Amos Gitai est un cinéaste engagé dont les films interrogent sans cesse l’identité et les paradoxes d’Israël. « Jusqu’à quand durera ce cycle infernal ? De l’oppresseur et de l’opprimé. Jusqu’à quand cette folie ? » chante une voix féminine pendant le générique de Free Zone. Le conflit israélo-palestinien n’est jamais absent de son cinéma, sans en être l’horizon indépassable. Tout n’est pas conflit. Tout n’est pas réconciliation non plus. Israël est palimpseste (House), puzzle (Désengagement), bordel (Terre promise), ou attachante mosaïque (Alila). Le pays n’est jamais filmé comme une entité homogène (État-Nation ou ennemi à abattre), mais plutôt comme un espace de recherche et de contradiction. Un espace stimulant et instable où les utopies sont en danger. Où l’amour n’est pas un socle mais pure énergie sexuelle sur fond de stérilité pathologique (Yom Yom, Devarim, Kadosh), caractéristique d’une société déracinée qui ne parvient pas à se souvenir des paroles simples du cultivateur palestinien de Journal de campagne (1982) : « La sueur de mon père est mêlée à cette terre. Je sens l’odeur de mes origines. »

Architecte de formation, Gitai a gardé de cet enseignement une aptitude à faire d’un territoire l’état des lieux. Il est un topographe du sensible. Ses histoires prennent place dans des sites transitoires et authentiques, que le réalisateur repère lui-même : no man’s lands, bidonvilles, ruines, frontières. Emblématique en ce sens est Free Zone (2005), situé sur la brèche entre Israël et le monde arabe : film-voyage qui mène le spectateur de Jérusalem vers une zone de non-droit et de trafics, dans les limbes territoriaux du Moyen-Orient.

A deux moments décisifs de son existence, Amos Gitai fit le choix de l’exil. Un exil de jeunesse en Californie, à l’Université de Berkeley (1975-1977), où il entreprend des études d’architecture. Puis un exil nécessaire à Paris (1983-1993), au moment où ses rapports se tendent avec la censure israélienne qui fustige ses premiers documentaires, tels House et Journal de campagne.

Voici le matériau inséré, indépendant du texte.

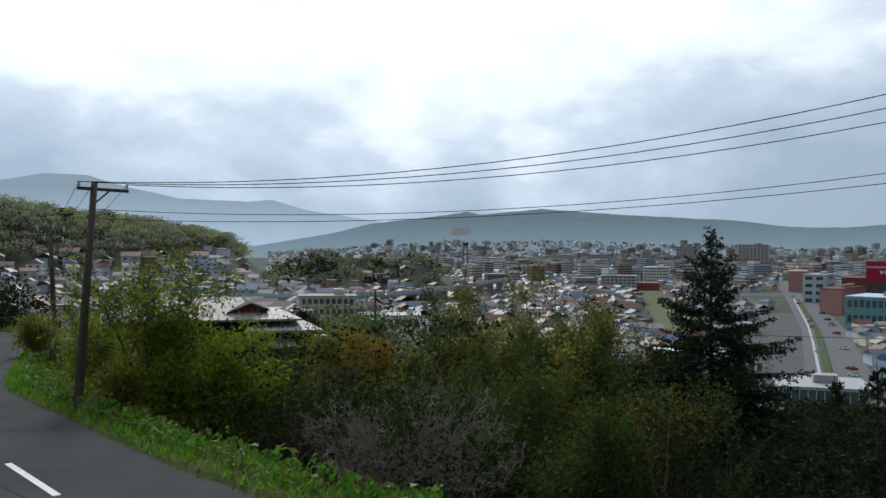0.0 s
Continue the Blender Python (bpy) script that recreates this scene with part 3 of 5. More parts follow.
# thicket below the road; each top is given by its slope below the eye
BROAD = dict(levels=4, kids=(9, 7, 5, 4), ratio=(0.62, 0.55, 0.5, 0.5), angle=((30, 68), (25, 55), (25, 60)), up=0.10, wobble=0.17, fork=0.14, stem=0.85, clump=0.55, leaf_from=3, shrink=0.45, share=0.6, exact=True, thin=0.007)
BUSHY = dict(BUSHY, exact=True, thin=0.007, leaf_from=3, share=0.6)
SPARSE = dict(SPARSE, exact=True, thin=0.008)
BARE = dict(SHRUB, levels=4, kids=(7, 5, 4, 2), exact=True, thin=0.007, up=0.04, wobble=0.2, angle=((18, 48), (20, 50), (25, 55)))
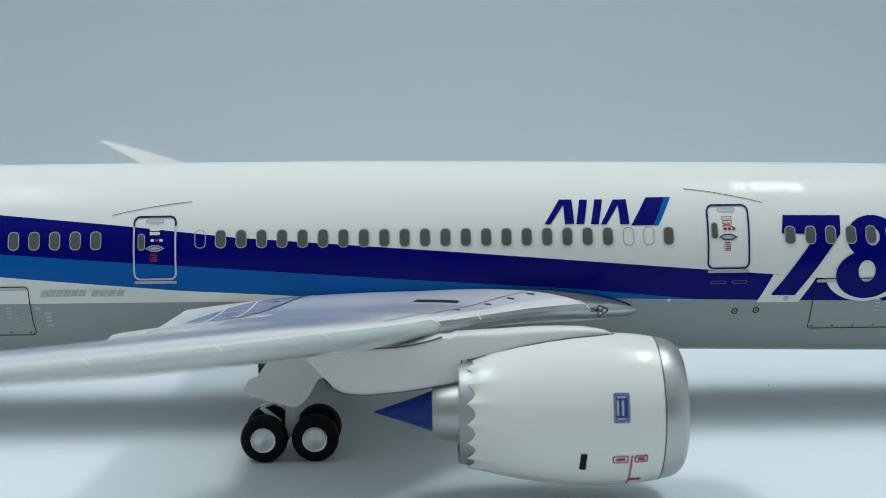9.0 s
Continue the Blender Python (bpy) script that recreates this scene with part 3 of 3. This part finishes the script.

Deux exils inspirants, qui rebattent les cartes de ses convictions et de ses désirs, sans pour autant faire de Gitai un nomade apatride. Car son centre de gravité reste profondément moyen-oriental. Berlin Jérusalem (1989), qui raconte l’immigration de pionniers juifs en Palestine dans les années trente, est fortement imprégné de culture allemande : à la fois ancienne (les références aux peintures de Grosz) et moderne (les créations chorégraphique de Pina Bausch et musicale de Markus Stockhausen qui inspirent Gitai, en quête de rencontres artistiques internationales).

En filmant sur tous les continents, Gitai a découvert les failles d’un monde prisonnier, comme Israël, de ses contradictions : la bureaucratie soviétique (Le Jardin pétrifié), l’immigration en France (Golem, l’esprit de l’exil), l’antisémitisme en Allemagne (Dans la vallée de la Wupper), le capitalisme américain (Ananas), la prostitution en Asie du Sud-Est (Bangkok Bahrein). Dans ce dernier, la place des femmes est capitale, comme elle l’est d’ailleurs dans toute l’œuvre de Gitai : elle est pour l’homme-cinéaste le plus émouvant des exils intérieurs. Très ancré dans l’histoire contemporaine, le cinéma d’Amos Gitai n’en est pas moins un questionnement sur les mythes fondateurs de la culture israélienne qu’il étaye et subvertit à la fois. Dans ses films, il est courant que les personnages usent pour s’exprimer d’un langage intemporel. Comme plongés dans un état second, presque convulsif, ils se détachent des mots du quotidien pour glisser vers une dimension plus lyrique: leur vie devient destin (Kedma).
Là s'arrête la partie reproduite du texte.